Huawei doesn’t generate as much profits as its competitor Apple does, though it sold a record 139 million smartphones in 2016. According to a November 2016 report by Strategy Analytics, a market research company headquartered in Boston, for the third quarter of 2016, Apple captured 91 percent of the global market’s operating profit share, out of the $9 billion in total smartphone profits worldwide. Huawei obtained only 2.4 percent.

Increasing Property Costs

The cost of a home (most likely an apartment) is a financial strain faced generally by China’s middle class, although what role high property costs played in his suicide is unknown.

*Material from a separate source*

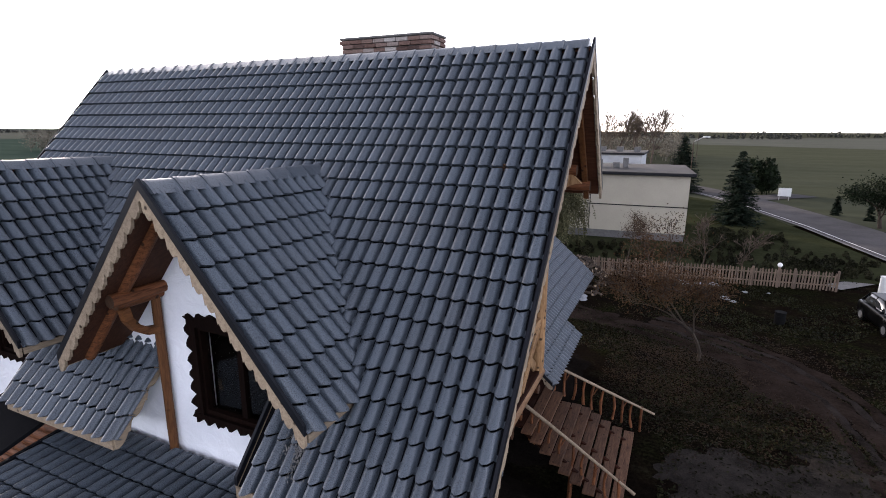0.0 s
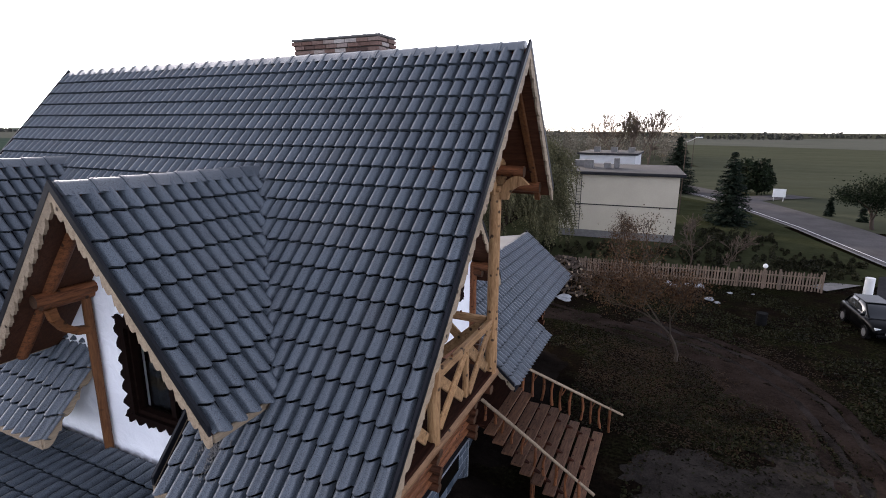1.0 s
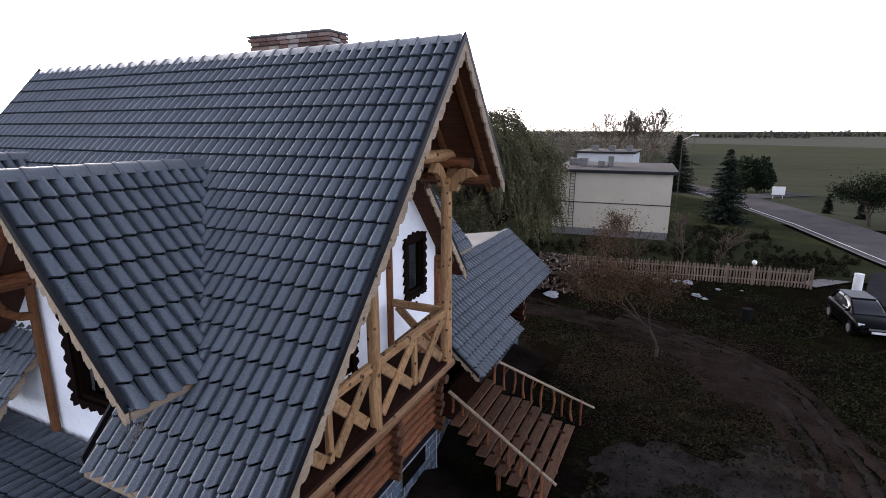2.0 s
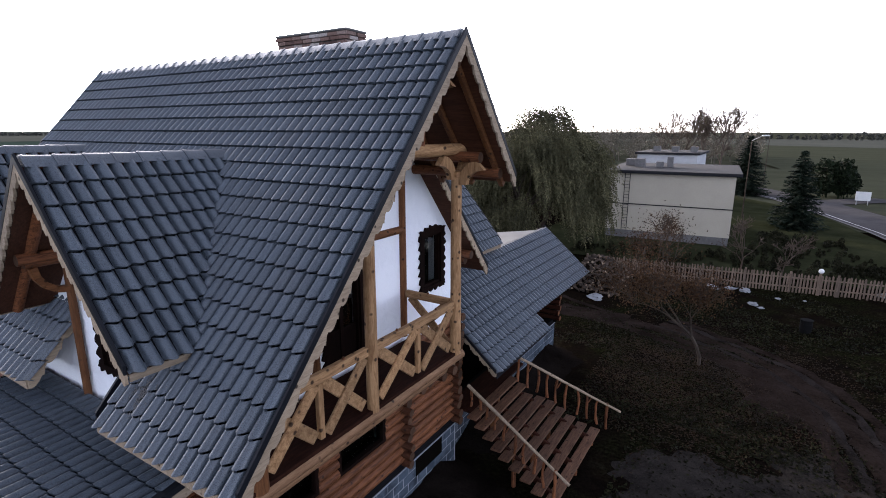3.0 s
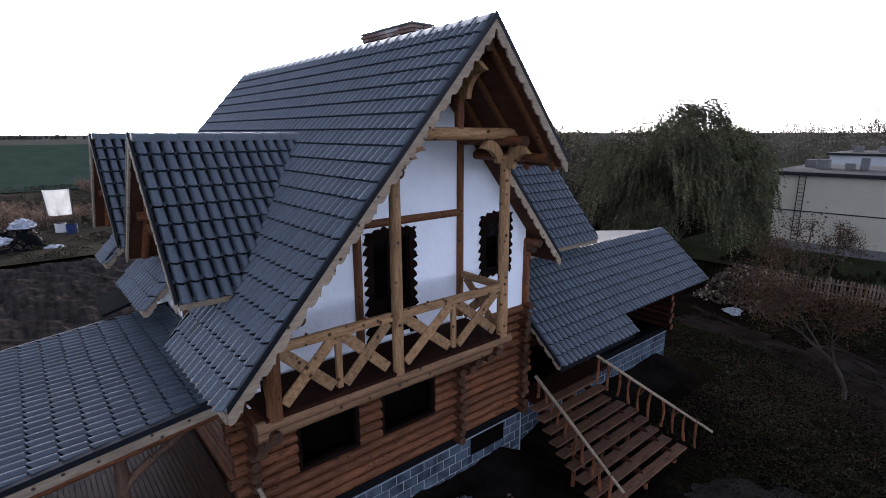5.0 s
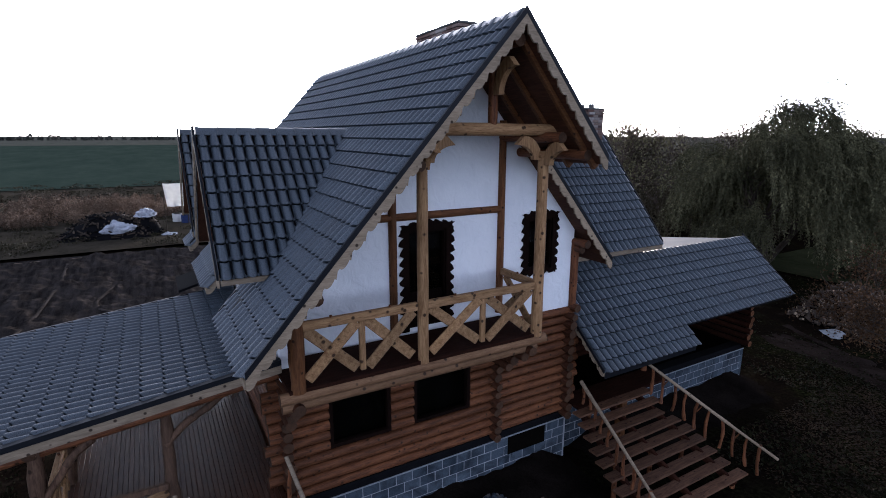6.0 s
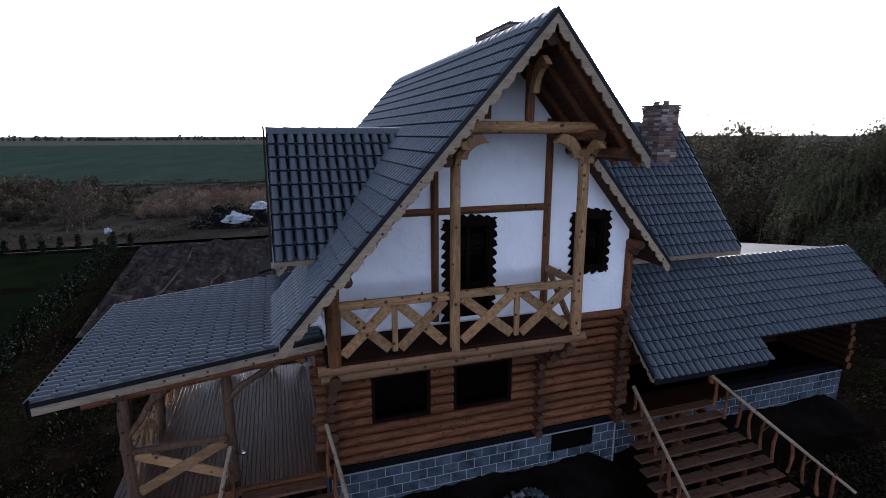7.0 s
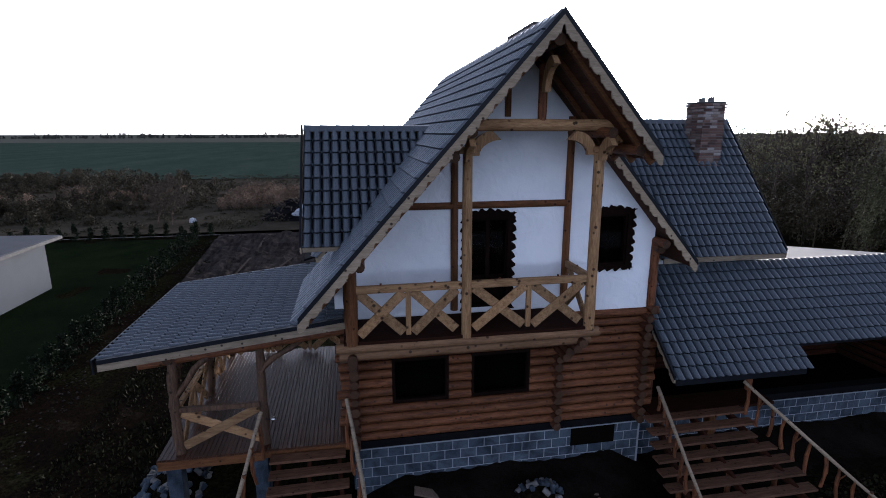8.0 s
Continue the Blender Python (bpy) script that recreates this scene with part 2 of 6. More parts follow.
def tile_lists():
    """Points and faces of one pressed tile: u across, v up the slope, n off the roof.
    A round barrel between two deep channels; its foot is a rounded step, its head dips under the next foot."""
    v, f = [], []
    marks = (0.0, 0.095, 0.112, 0.165, 0.29, 0.5, 0.71, 0.835, 0.888, 0.905, 1.0)
    for s in marks:
        d = min(1.0, abs(s - 0.5) / 0.39)
        n = 0.092 * (1 - d ** 2.5) ** 0.8 if d < 1 else -0.046
        low = -0.072 * (1 - d ** 2.2)
        a = TW * s
        v += [(a, low + 0.022, n - 0.030), (a, low, n + 0.039), (a, low, n + 0.040), (a, TL + low - 0.018, n + 0.008), (a, TL + low - 0.018, n + 0.007), (a, TL + low - 0.004, n - 0.030)]
    for k in range(len(marks) - 1):
        a = 6 * k
        f += [(a + 2, a + 8, a + 9, a + 3), (a, a + 6, a + 7, a + 1), (a + 4, a + 10, a + 11, a + 5)]
    return v, f


TV, TF = tile_lists()
TILE = bpy.data.meshes.new("tile")
TILE.from_pydata(TV, [], TF)
TILE.materials.append(M_TILE)
TILE.polygons.foreach_set("use_smooth", [i % 3 == 0 for i in range(len(TF))])


def roof_plane(o, u, v):
    """The turn of a roof plane: o its lower corner, u along the eave, v up the slope."""
    u, v = Vector(u).normalized(), Vector(v).normalized()
    n = u.cross(v)
    return Matrix.Translation(o) @ Matrix((u, v, n)).transposed().to_4x4()


def lay_tiles(plane, wide, long, parent, keep=None, single=None):
    """Cover a plane with tiles; those for which single(u, v) holds are pieces of their own, the rest one mesh."""
    cols, rows = round(wide / TW), round(long / TL)
    sx, sy = wide / (cols * TW), long / (rows * TL)
    rest_v, rest_f, count = [], [], 0
    for j in range(rows):
        for i in range(cols):
            u, v = i * TW * sx, j * TL * sy
            if keep and not keep(u + TW / 2, v + TL / 2):
                continue
            m = plane @ Matrix.Translation((u, v, 0.012 * random.random() * 0.4)) @ Matrix.Diagonal((sx, sy, 1, 1)) @ pose(0, 0, 0, random.uniform(-0.4, 0.4), random.uniform(-0.5, 0.5), random.uniform(-0.35, 0.35))
            if single and count < 300 and single(u, v):
                t = new("tile", TILE)
                t.parent = parent
                t.matrix_basis = m
                count += 1
            else:
                b = len(rest_v)
                rest_v += [tuple(m @ Vector(p)) for p in TV]
                rest_f += [tuple(b + q for q in f) for f in TF]
    if rest_f:
        ob = from_lists("roof_tiles", rest_v, rest_f, [M_TILE], parent, False, "", "stuff")
        ob.data.polygons.foreach_set("use_smooth", [i % 3 == 0 for i in range(len(rest_f))])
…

The gap between personal income and housing prices has grown ever wider. According to Trading Economics, a macroeconomics statistics website headquartered in New York, wages in China increased from an average of 29,229 yuan (about $4,420) in 2008 to 67,569 yuan (about $10,219) in 2016, an increase of about 231 percent. Meanwhile, the housing market has consistently been on the rise. According to statistics by China’s National Bureau of Statistics, residential housing prices on average more than doubled between 2006 and 2015, from 3,119 yuan (about $473) per square meter to 6473 yuan (about $983). In Beijing and Shanghai, residential housing prices more than tripled in the same period, reaching over 20,000 yuan ($30,362) per square meter in 2015.  
The high prices have led many Chinese to take out loans. According to the South China Morning Post, China’s total household debt has increased from 5.6 trillion yuan (about $846 billion) in August 2008 to 31.1 trillion yuan (about $4.7 trillion) in September 2016, an increase of 455 percent.
Frank Fang is a Taiwan-based journalist. He covers U.S., China, and Taiwan news. He holds a master's degree in materials science from Tsinghua University in Taiwan.